Written exercise -> Pick out each line of the records that includes the string "recreates", and copy it.

** Begin Input **

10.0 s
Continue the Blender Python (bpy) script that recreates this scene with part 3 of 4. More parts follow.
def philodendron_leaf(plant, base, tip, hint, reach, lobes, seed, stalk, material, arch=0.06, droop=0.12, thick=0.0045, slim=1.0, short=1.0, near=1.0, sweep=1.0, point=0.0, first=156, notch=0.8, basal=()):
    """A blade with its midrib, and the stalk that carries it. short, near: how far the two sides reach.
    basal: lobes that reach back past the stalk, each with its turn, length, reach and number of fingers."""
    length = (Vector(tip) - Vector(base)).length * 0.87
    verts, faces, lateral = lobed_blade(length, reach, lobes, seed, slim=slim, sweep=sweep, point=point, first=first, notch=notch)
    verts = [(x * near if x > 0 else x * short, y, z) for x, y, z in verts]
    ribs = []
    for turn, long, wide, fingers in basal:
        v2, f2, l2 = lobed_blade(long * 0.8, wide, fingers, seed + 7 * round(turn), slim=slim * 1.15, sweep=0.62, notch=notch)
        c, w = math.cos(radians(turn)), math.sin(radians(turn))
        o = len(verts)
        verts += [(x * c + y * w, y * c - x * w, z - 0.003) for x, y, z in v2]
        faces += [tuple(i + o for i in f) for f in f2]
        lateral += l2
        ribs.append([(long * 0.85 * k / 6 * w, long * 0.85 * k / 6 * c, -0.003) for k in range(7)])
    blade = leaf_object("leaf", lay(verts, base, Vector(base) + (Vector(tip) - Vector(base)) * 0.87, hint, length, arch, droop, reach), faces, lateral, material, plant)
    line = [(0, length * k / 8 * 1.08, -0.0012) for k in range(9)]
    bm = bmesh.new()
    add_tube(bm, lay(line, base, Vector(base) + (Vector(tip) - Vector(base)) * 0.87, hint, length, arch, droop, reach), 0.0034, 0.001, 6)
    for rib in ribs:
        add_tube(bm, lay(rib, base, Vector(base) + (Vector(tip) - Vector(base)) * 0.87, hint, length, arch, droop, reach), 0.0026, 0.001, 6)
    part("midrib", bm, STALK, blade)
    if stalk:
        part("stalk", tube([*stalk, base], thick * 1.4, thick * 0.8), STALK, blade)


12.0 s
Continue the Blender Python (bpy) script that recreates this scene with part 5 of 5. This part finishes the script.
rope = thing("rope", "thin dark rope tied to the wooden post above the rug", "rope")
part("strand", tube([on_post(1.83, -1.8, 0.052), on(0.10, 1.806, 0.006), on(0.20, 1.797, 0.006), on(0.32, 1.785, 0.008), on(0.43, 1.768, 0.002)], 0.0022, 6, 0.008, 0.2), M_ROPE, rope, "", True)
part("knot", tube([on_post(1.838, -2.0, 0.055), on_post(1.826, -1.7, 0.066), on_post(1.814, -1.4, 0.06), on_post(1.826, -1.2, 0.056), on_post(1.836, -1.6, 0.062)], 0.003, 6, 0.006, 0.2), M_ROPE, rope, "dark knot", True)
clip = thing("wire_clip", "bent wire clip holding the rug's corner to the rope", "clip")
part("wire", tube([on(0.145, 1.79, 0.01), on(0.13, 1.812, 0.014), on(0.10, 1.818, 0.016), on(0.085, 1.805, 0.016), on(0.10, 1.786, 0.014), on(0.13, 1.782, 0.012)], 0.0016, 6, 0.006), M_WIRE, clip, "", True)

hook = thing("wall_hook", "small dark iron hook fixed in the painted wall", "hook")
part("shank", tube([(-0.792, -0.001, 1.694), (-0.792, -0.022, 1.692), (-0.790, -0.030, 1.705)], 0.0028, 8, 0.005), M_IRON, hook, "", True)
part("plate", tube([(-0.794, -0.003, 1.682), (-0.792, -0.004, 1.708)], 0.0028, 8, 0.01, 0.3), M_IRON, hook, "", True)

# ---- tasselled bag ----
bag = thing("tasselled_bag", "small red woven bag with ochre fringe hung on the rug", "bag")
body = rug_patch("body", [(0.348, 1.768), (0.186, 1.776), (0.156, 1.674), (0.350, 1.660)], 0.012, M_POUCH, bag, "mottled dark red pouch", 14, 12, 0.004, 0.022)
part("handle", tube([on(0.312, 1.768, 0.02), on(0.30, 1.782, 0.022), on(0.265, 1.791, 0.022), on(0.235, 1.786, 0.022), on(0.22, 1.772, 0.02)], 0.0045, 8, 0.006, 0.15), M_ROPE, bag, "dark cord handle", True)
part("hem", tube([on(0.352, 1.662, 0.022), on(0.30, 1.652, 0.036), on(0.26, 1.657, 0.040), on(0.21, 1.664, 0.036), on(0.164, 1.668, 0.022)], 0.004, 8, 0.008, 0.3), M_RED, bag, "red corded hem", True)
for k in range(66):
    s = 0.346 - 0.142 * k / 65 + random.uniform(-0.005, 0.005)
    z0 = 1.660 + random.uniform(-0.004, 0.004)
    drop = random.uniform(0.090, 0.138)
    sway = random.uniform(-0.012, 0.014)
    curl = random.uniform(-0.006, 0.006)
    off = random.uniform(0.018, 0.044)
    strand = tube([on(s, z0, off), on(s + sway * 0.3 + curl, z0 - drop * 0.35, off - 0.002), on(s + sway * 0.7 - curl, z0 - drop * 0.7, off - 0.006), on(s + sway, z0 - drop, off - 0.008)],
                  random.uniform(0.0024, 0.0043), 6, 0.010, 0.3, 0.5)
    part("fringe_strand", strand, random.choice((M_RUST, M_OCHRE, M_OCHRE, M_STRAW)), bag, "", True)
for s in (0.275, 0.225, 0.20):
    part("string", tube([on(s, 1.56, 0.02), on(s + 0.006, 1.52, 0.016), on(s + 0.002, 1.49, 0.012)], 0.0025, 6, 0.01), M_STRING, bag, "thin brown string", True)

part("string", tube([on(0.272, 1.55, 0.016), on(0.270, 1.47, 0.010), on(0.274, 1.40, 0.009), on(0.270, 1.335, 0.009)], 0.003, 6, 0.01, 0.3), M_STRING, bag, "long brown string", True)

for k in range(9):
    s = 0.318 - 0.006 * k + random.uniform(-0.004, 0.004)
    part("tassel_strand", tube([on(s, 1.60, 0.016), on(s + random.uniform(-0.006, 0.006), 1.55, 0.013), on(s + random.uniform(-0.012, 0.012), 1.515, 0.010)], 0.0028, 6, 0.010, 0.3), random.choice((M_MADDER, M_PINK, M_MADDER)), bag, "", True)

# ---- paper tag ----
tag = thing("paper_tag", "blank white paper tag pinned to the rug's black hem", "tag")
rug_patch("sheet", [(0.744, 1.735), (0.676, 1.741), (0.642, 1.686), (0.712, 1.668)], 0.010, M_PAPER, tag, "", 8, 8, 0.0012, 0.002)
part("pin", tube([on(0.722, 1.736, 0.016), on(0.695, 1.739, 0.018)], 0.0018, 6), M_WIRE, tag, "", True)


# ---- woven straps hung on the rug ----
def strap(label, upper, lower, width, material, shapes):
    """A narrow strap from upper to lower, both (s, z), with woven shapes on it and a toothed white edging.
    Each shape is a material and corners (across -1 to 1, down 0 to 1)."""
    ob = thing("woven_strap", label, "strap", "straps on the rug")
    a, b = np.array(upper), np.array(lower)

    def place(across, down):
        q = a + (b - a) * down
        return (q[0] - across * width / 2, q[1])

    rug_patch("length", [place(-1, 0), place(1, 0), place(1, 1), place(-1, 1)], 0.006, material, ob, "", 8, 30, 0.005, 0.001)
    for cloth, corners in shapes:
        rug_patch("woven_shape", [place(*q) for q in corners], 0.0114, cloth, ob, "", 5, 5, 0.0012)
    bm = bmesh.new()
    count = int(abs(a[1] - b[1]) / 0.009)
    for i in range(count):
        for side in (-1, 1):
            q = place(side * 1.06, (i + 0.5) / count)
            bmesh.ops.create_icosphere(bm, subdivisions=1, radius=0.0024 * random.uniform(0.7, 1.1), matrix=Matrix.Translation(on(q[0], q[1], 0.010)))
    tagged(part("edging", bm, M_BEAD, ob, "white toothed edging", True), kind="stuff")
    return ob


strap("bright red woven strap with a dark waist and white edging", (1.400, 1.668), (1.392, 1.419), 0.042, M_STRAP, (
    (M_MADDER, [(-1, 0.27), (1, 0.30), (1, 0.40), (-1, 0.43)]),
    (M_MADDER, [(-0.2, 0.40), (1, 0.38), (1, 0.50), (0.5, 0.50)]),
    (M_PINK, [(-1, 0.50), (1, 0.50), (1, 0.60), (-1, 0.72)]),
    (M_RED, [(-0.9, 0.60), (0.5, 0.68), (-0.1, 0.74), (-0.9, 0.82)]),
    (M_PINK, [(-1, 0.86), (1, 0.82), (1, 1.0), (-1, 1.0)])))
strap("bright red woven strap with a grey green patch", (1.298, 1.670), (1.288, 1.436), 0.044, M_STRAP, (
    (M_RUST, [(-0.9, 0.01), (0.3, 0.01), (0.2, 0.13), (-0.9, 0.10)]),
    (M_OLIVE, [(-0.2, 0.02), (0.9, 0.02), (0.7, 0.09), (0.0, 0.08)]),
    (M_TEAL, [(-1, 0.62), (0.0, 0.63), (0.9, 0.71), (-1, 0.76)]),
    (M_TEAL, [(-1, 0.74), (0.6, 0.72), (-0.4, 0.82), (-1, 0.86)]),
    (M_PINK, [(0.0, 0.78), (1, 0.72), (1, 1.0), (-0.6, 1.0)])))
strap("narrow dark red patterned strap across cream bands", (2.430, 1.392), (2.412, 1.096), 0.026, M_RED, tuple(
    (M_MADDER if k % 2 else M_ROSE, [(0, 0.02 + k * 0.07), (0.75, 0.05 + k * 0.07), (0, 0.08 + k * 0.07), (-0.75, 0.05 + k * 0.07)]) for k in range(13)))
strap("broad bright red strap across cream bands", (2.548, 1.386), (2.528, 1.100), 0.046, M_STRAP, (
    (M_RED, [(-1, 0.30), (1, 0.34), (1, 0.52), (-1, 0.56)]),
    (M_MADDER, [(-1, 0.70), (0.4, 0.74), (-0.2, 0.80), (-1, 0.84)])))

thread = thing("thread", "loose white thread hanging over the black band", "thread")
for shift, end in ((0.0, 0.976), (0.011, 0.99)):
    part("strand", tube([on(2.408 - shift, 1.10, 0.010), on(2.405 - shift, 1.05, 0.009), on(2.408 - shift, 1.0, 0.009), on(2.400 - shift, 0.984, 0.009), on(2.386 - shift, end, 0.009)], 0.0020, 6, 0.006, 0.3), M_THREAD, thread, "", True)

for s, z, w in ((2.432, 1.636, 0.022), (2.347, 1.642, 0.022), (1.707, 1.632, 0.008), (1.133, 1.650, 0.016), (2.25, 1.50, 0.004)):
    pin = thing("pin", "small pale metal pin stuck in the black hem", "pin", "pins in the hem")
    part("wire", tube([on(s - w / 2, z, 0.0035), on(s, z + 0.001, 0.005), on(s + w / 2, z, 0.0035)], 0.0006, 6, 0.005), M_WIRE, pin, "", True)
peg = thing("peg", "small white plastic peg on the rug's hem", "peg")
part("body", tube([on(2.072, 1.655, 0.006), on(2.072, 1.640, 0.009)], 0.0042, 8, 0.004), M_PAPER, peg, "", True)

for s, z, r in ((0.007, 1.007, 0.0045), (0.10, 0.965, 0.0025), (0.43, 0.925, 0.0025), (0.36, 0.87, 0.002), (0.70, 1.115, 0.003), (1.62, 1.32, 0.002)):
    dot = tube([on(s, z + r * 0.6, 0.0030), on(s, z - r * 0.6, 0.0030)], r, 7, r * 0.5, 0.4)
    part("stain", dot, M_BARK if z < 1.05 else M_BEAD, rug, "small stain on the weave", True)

** End Input **

Solution to the problem ->
Continue the Blender Python (bpy) script that recreates this scene with part 3 of 4. More parts follow.
Continue the Blender Python (bpy) script that recreates this scene with part 5 of 5. This part finishes the script.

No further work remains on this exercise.